From here it’s pretty gosh darn simple. Red hose to coupler thing to the evacuation port on the compressor. There is only one evacuation port, and the coupler only fits on one hole so not much you can do here to screw it up. Blue hose on the gauge set to vacuum pump. You can use a compressor like I did or buy a pump from somewhere like harbor freight for 50$ or so. I ran the pump for 30 minutes each time until gauges were max level below zero. Then I shut off the knob for the blue gauge, shut off the pump and walked away for a bit. When the needle did not move back to zero I figured I’d won and the system was sealed.
On the 18,000 btu unit the gauge went back to zero when I came back to it. I went around to the fittings on the supply lines, tightened them a bit and tried again. Winning, pressure held this time.
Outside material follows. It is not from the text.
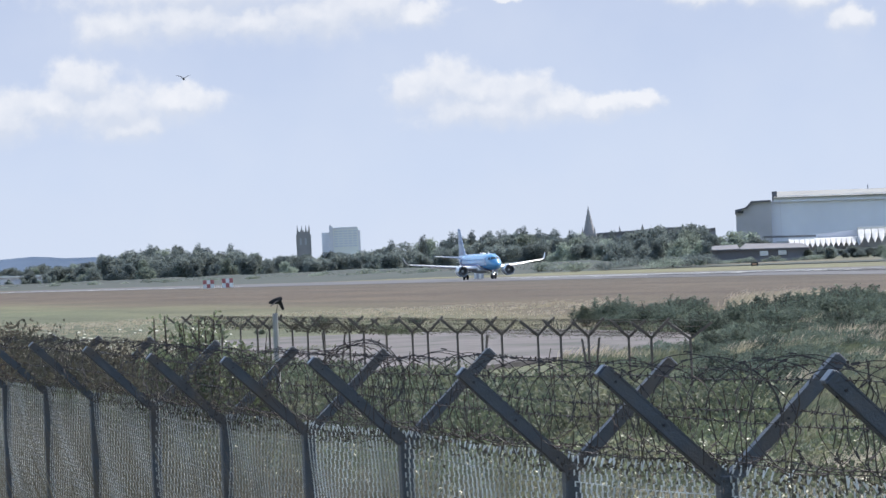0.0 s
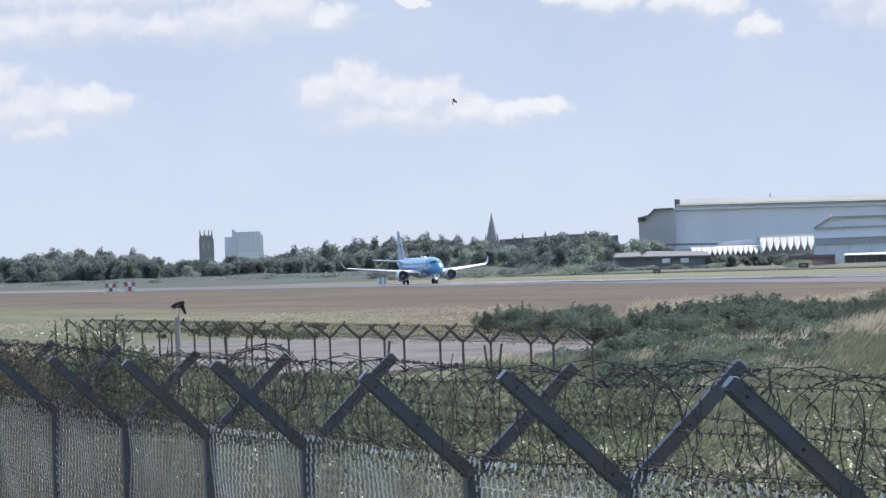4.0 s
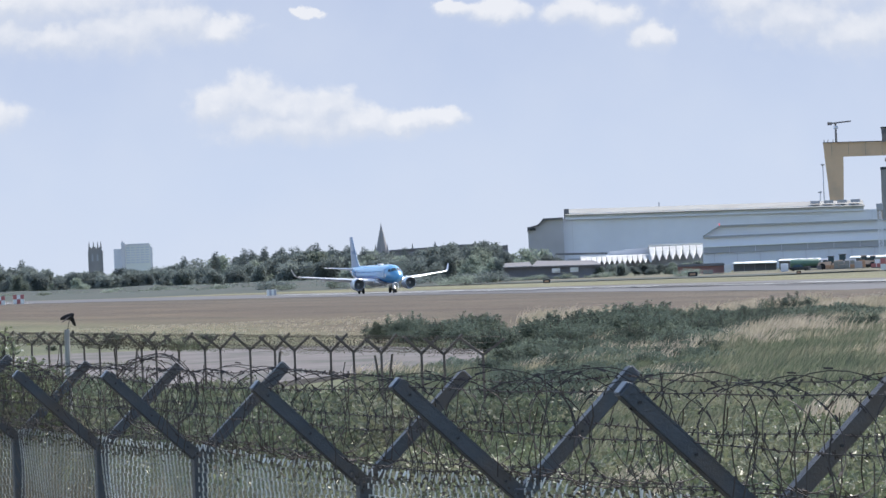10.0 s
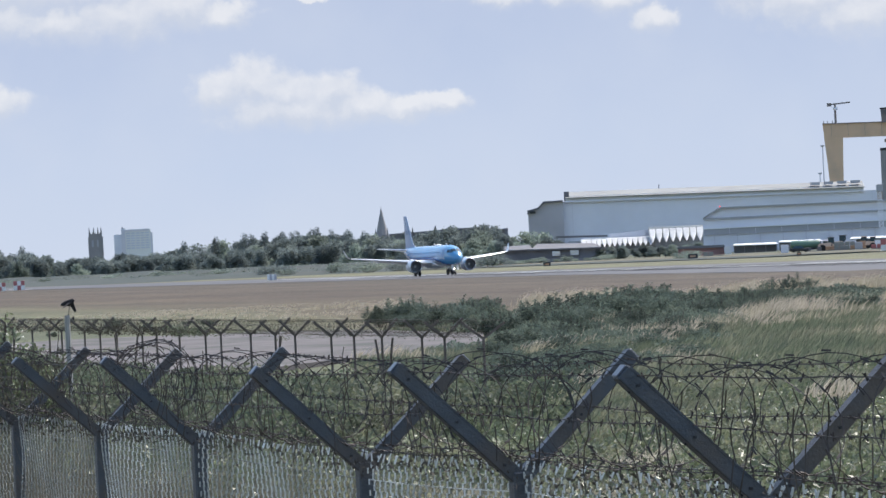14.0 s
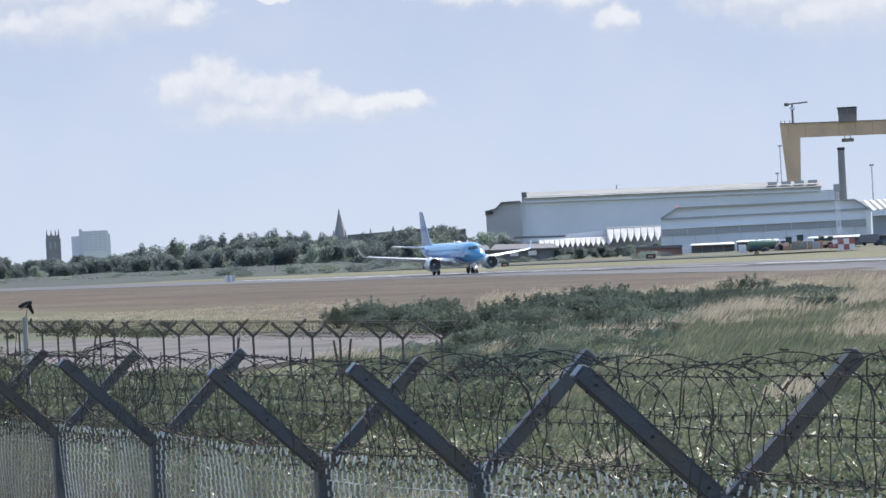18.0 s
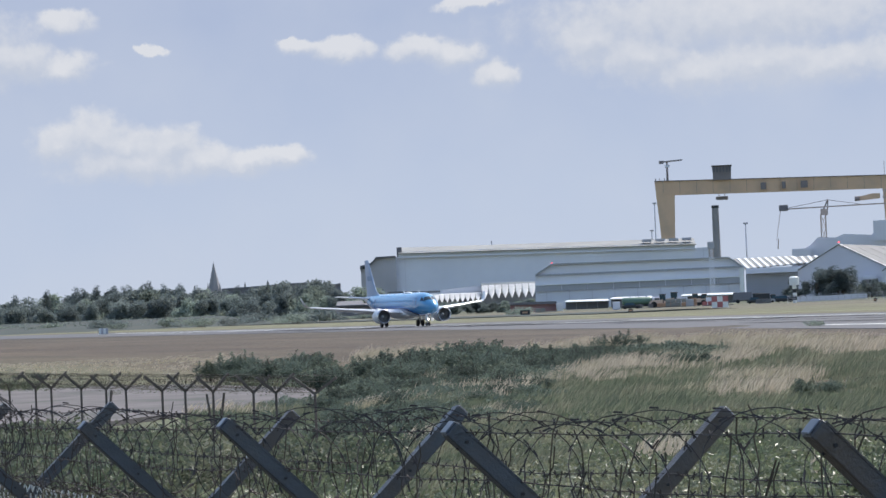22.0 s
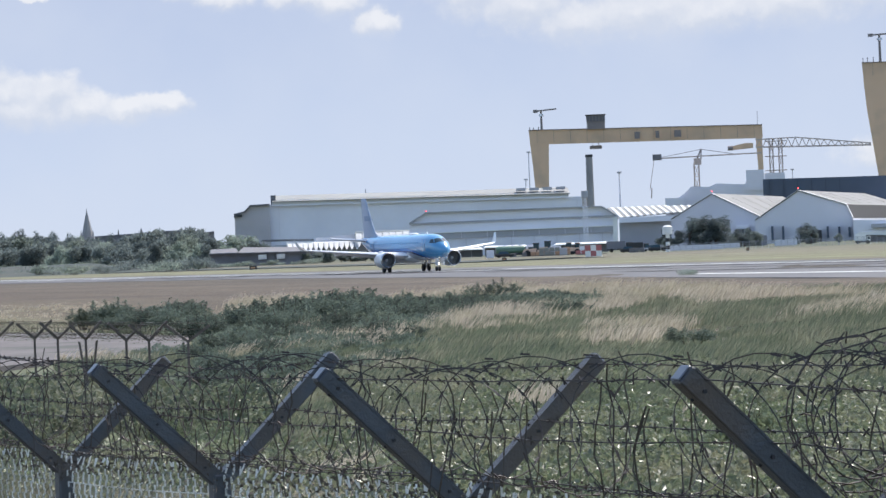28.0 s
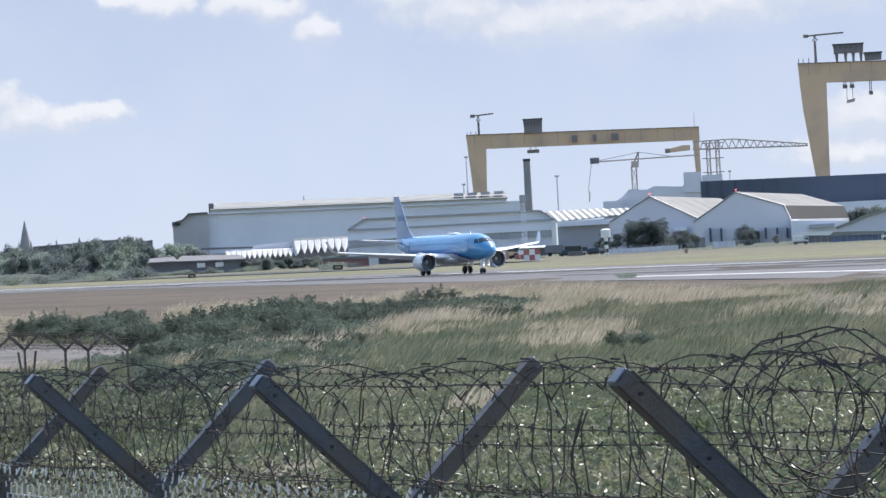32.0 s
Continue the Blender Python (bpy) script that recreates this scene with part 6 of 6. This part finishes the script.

Next shut the red gauge, and remove the coupler from the evacuation port. The ports work like a car inner tube you have to push the middle thing to allow air in and out so push in hard as you loosen the coupler then pull it away super-fast to avoid a change in vacuum in the lines.
Now you’re ready to charge the system. Remove the caps facing out on the little fitting and the big fitting. Inside of those you will find Allen wrench holes. Stick in the right size Allen wrench in the hole and turn anti-clockwise until you hit resistance. The nuts will not come out, they will stop eventually and lock in the full open position. As you are turning you’ll hear the system charge. Put all of the covers back on and you’re done.
Go turn the power on, use the remote inside to turn on the unit and bask in your cold air; yippie!!